Ты из моего письма сделал чересчур оптимистические выводы о том, что я бодр, энергичен – если не физически, то духом. Этот восторг чересчур завышен, приходится только вспоминать, что были когда-то и мы рысаками. На днях в Москве похоронили глубокоуважаемого Петра Степановича Непорожнего, а какой был человек. Казалось, износу ему не будет. А вечного нет.

Гений Агеев – замсекретаря парткома Братскгэсстроя, которого ты критиковал, помнится, в статье, защищая меня, последние годы был первым замом Председателя КГБ СССР. Попал в Матросскую Тишину (как активный участник августовского 91-го года путча. – Б. П.) и два года назад, будучи генерал-полковником, ушел из жизни.

Мелентий Арбатский постарел, но еще понемногу шевелится как член совета ветеранов области. Изредка пишет, звонит.

На днях по российскому ТВ было интервью с В. Е. Семичастным в связи с годовщиной смерти Вас. Сталина. Вид у него, конечно, не комсомольский, но еще, видимо, может пахать. В январе 99-го года ему исполнилось 75 лет».

Далее, видимо реагируя на мое упоминание нашего сорокалетней давности американского турне, Женя пишет: «Из наших „американцев“ знаю координаты и изредка поддерживаю связь: с Чубарьян в Москве, с Маркарян – Рэмик в Ереване. Вот и все. Чекиста из Питера в безрукавке фамилию забыл и не искал, и не питаю к нему интереса. Вадим Таскаев (гл. инженер из Челябинскугля) года два-три назад выехал на работу в Канаду. Возможно, найдешь? Гамлет Алиев где-то, видимо, в Баку у президента однофамильца. Элик Егиазаров был где-то в Париже в ЮНЕСКО, но кто-то сообщал мне, что умер. Славы Шевченко нет».

В конверт был вложен номер «газеты г. Братска и Братского района» «Знамя», которая, как помечено в титлах, выходит с 1934 года. Я бросился изучать ее, уверенный, что здесь есть что-то, связанное с Женей, о чем он по скромности не упомянул в письме. Но нет, ничего специального. Просто он прислал ее мне, чтобы я вдохнул, как «степной травы пучок сухой», воздуха сибирского края, где многие еще, по уверению Жени, помнят и обо мне.

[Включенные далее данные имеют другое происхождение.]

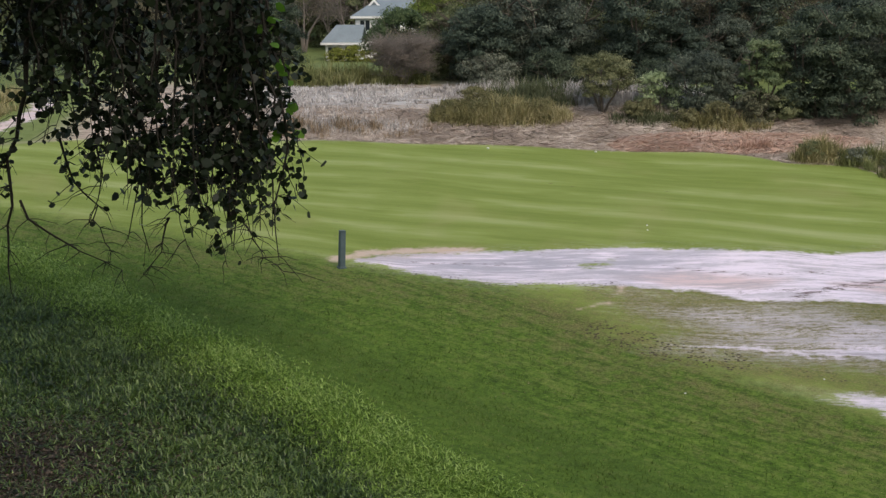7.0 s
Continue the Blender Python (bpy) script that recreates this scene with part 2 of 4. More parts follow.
fern_leaf = leafy("pale_green_fronds", (0.12, 0.16, 0.07), (0.3, 0.37, 0.19), (0.5, 0.55, 0.36), 0.6, 0.25, 1.2)
fresh_leaf = leafy("fresh_green_leaves", (0.04, 0.06, 0.025), (0.13, 0.172, 0.08), (0.28, 0.315, 0.19))
brown_leaf = leafy("brownish_leaves", (0.0551, 0.0488, 0.0327), (0.212, 0.183, 0.113), (0.361, 0.322, 0.201))
reed_mat = leafy("reeds", (0.127, 0.122, 0.0473), (0.309, 0.278, 0.132), (0.544, 0.47, 0.284), 0.8, 0.2, 0.5)
reed_green = leafy("green_reeds", (0.0776, 0.091, 0.0323), (0.194, 0.212, 0.0808), (0.389, 0.35, 0.18), 0.8, 0.2, 0.5)
reed_dull = leafy("dull_green_reeds", (0.05, 0.062, 0.032), (0.115, 0.13, 0.068), (0.23, 0.235, 0.135), 0.8, 0.2, 0.5)
reed_bush = leafy("olive_straw_leaves", (0.06, 0.06, 0.026), (0.18, 0.172, 0.082), (0.36, 0.33, 0.18), 0.7, 0.25, 1.0)
reed_dry = leafy("dry_reeds", (0.15, 0.108, 0.0702), (0.33, 0.245, 0.156), (0.54, 0.418, 0.312), 0.9, 0.15, 0.5)
reed_pale = leafy("pale_reeds", (0.25, 0.222, 0.2), (0.5, 0.468, 0.445), (0.76, 0.725, 0.71), 0.9, 0.15, 0.5)
straw_mat = leafy("cut_straw", (0.25, 0.2, 0.165), (0.45, 0.37, 0.31), (0.82, 0.73, 0.64), 0.9, 0.0, 0.4)
straw_red = leafy("reddish_straw", (0.34, 0.2, 0.15), (0.54, 0.36, 0.28), (0.8, 0.62, 0.5), 0.9, 0.0, 0.4)
rotten_leaf = leafy("rotten_leaves", (0.012, 0.009, 0.006), (0.04, 0.029, 0.019), (0.12, 0.09, 0.065), 0.6, 0.0, 0.8, 0.3, 0.7)
bark = plain("bark", (0.085, 0.07, 0.055), 0.9, 0.35, 5)
pale_bark = plain("pale_bark", (0.17, 0.145, 0.125), 0.9, 0.3, 5)
grey_bark = plain("grey_bark", (0.115, 0.097, 0.083), 0.9, 0.3, 5)
twig_mat = plain("dark_twigs", (0.016, 0.013, 0.01), 0.85, 0.3, 8)


# ---------------------------------------------------------------- mesh helpers
def mesh_ob(name, verts, faces, mat, parent=None, label="", smooth_shade=False):
    me = bpy.data.meshes.new(name)
    me.from_pydata(verts, [], faces)
    if smooth_shade:
        me.shade_smooth()
    me.materials.append(mat)
    ob = new(name, me)
    if parent is not None:
        ob.parent = parent
    if label:
        ob["label"] = label
    return ob


def quads_ob(name, pts, mat, parent=None, label="", sides=4):
    """One mesh of loose faces; pts has the shape (n, sides, 3)."""
    k = len(pts)
    me = bpy.data.meshes.new(name)
    me.vertices.add(k * sides)
    me.vertices.foreach_set("co", np.ascontiguousarray(pts, dtype=np.float32).ravel())
    me.loops.add(k * sides)
    me.loops.foreach_set("vertex_index", np.arange(k * sides, dtype=np.int32))
    me.polygons.add(k)
    me.polygons.foreach_set("loop_start", np.arange(0, k * sides, sides, dtype=np.int32))
    me.update(calc_edges=True)
    me.validate()
    me.materials.append(mat)
    ob = new(name, me)
    if parent is not None:
        ob.parent = parent
    if label:
        ob["label"] = label
    return ob


def part(name, bm, mat, parent, label=""):
    me = bpy.data.meshes.new(name)
    bm.to_mesh(me)
    bm.free()
    me.materials.append(mat)
    ob = new(name, me)
    ob.parent = parent
    if label:
        ob["label"] = label
    return ob


def box(bm, x0, y0, z0, x1, y1, z1, bevel=0.0):
    made = bmesh.ops.create_cube(bm, size=1.0, matrix=Matrix.LocRotScale(((x0 + x1) / 2, (y0 + y1) / 2, (z0 + z1) / 2), None, (x1 - x0, y1 - y0, z1 - z0)))
    if bevel:
        edges = list({e for v in made["verts"] for e in v.link_edges})
        bmesh.ops.bevel(bm, geom=edges, offset=bevel, segments=2, affect="EDGES")
    return bm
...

Передовая «Национальные особенности подъездов» – словно бы косвенный отклик на мою замеченную Верещагиным заметку в «Российской газете» «Давайте подметать».

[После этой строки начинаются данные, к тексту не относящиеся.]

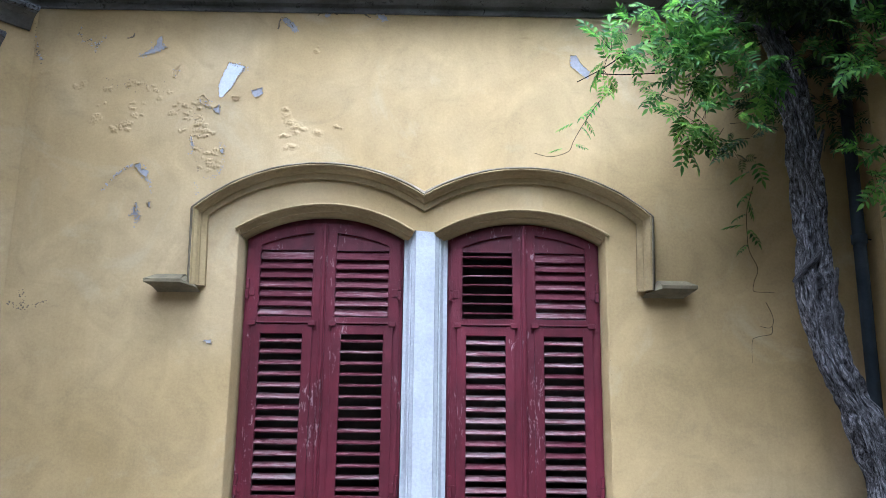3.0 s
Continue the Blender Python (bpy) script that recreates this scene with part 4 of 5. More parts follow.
# ---- the old wisteria ----
def bark_tube(points, radii, seg=56, steps=14, deep=0.02, twist=0.7, seed=0.0, lump=0.16, fine=1.0):
    """An old stem: long plates of bark parted by fissures that join and part again, deep furrows, hollows and swellings."""
    pts = smooth_path(points, steps)
    rs = [v[0] for v in smooth_path([(r, 0, 0) for r in radii], steps)]
    vs, fs = tube_data(pts, [1.0] * len(pts), seg)
    out, uv = [], []
    run = 0.0
    groove = lambda v, k: max(0.0, 1 - abs(noise.noise(v)) * k)
    for i, p in enumerate(pts):
        run += (pts[i] - pts[i - 1]).length if i else 0
        sway = 0.9 * noise.noise(Vector((run * 1.7, seed, 3.0)))
        for k in range(seg):
            d = vs[i * seg + k] - p
            a = 2 * math.pi * k / seg + twist * run + sway
            a += 0.22 * noise.noise(Vector((math.cos(a) * 2, math.sin(a) * 2, run * 7 + seed)))
            c, n = math.cos(a), math.sin(a)
            r = rs[i]
            g1 = groove(Vector((c * 1.2, n * 1.2, run * 1.1 + seed)), 7.0)
            g2 = groove(Vector((c * 4.2 + 7, n * 4.2, run * 3.0 + seed)), 4.0)
            g3 = groove(Vector((c * 10.5, n * 10.5 + 3, run * 10 + seed)), 2.6)
            low = noise.noise(Vector((c * 1.0, n * 1.0, run * 3.4 + seed))) + 0.7 * noise.noise(Vector((c * 1.8, n * 1.8, run * 8 + seed)))
            rough = noise.noise(Vector((c * 9, n * 9, run * 38 + seed)))
            uv.append((2 * math.pi * k / seg * 0.1 + 0.02 * run + 0.02 * sway + seed, run))
            rope = math.sin(4 * a + 1.3 * math.sin(run * 2.3 + seed) + 2.2 * noise.noise(Vector((c, n, run * 1.6 + seed))))
            out.append(p + d * (r * (1.03 + lump * low + 0.11 * rope) - deep * g1 - deep * 0.42 * g2 * fine - deep * 0.32 * g3 * fine + 0.0025 * fine * rough))
    return out, fs, uv


def burl(centre, radii, seed, lean=0.0, rows=90, seg=130):
    """A swollen burl: a lump wrapped in thin wavy folds of wood."""
    vs, fs, uv = [], [], []
    centre = Vector(centre)
    for i in range(rows + 1):
        th = math.pi * i / rows
        for k in range(seg):
            ph = 2 * math.pi * k / seg
            d = Vector((math.sin(th) * math.cos(ph), math.sin(th) * math.sin(ph), math.cos(th)))
            lump = noise.noise(d * 1.6 + Vector((seed, 0, 0))) * 0.26 + noise.noise(d * 3.6 + Vector((0, seed, 0))) * 0.14
            wave = d.z * 1.1 + d.x * lean + 0.55 * noise.noise(d * 2.1 + Vector((0, 0, seed))) + 0.16 * noise.noise(d * 6 + Vector((seed, 3, 0)))
            fold = abs(math.sin(wave * 15.0))
            pit = noise.noise(d * 13 + Vector((seed, seed, 0)))
            r = 1 + lump - 0.12 * (1 - fold) ** 1.5 + 0.06 * pit
            vs.append(centre + Vector((d.x * radii[0] * r, d.y * radii[1] * r, d.z * radii[2] * r)))
            uv.append((wave * 0.12 + 0.4, ph * 0.1))
    for i in range(rows):
        for k in range(seg):
            fs.append((i * seg + k, i * seg + (k + 1) % seg, (i + 1) * seg + (k + 1) % seg, (i + 1) * seg + k))
    return vs, fs, uv


vine = thing("wisteria", "old wisteria with twisted grey trunk and green pinnate leaves", "wisteria", (2.5, -0.45, 0.0))
V0 = Vector((2.5, -0.45, 0.0))


def vine_part(name, heap, mat, label=""):
    heap.v = [tuple(Vector(v) - V0) for v in heap.v]
    return heap.put(name, mat, vine, label)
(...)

Но квинтэссенция – во вкладке, точнее, газете в газете, которая, по замыслу ее создателей, является продолжением издания тех «Огней Ангары», которые родились в 1955 году, то есть с началом гигантской стройки на Падунских порогах.

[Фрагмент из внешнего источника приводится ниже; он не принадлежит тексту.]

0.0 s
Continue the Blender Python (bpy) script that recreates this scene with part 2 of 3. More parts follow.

Одна из статей вкладки звучит своеобразным реквиемом по тем временам и таким его людям, как мой друг Женя Верещагин. Толчком этому послужила опять-таки юбилейная дата – двадцатипятилетие с начала второго захода на строительство БАМа, которое вел тот же коллектив, что строил Братскую ГЭС.

Ни в одной другой стране нет, наверное, такой тяги отмечать юбилеи, как у нас. Не отражается ли и в этом мятущаяся русская душа, которая все ищет и не находит согласия с собой. И переводит беспрестанно взор с событий сегодняшних на дни вчерашние. И как бы тяжко, а порой и отвратительно ни было это прошлое, сегодня и в нем находим нечто, что задевает сердце. Как задевают его песни и сочинявшие и исполнявшие их «песенные идолы тех лет», выражение автора «Огней Ангары», которые собрались на юбилей в Братске: «Они звали тогда парней и девчат тратить свою молодость на стоящее дело: осваивать земные недра, строить промышленные гиганты и электростанции, города в тайге и, наконец, вести железнодорожную магистраль через необжитые на тысячи километров края. И наш удивительный народ живо отзывался. И ехали ребята и девчата черт знает куда, жили в вагончиках, бараках, ездили по лежневкам да зимникам, кормили собой мошку да комаров. И вспоминают те годы как лучшие в жизни. Потому что над неблагоустроенным бытом витало обещание лучшей жизни, если не для них, то для их потомков». Что хотел сказать мне Женя, посылая мне этот номер газеты? О своих надеждах или разочарованиях?

По разумению автора «Огней Ангары» – а это женщина, – светлое будущее не светит даже его, Верещагина, потомкам. С горечью листает она всем нам хорошо известный томик Джека Лондона, повествующий об американских искателях «золотого руна» на Клондайке: уж они-то песен не пели, от громких слов воздерживались, воздушных замков не строили. Точно знали – ищут не жар-птицу, а золото, – рассчитывали только на себя и немного – на удачу. И ведь вся Америка строила свою жизнь чисто по-хозяйски, расчетливо, в результате стала самым могучим государством в мире.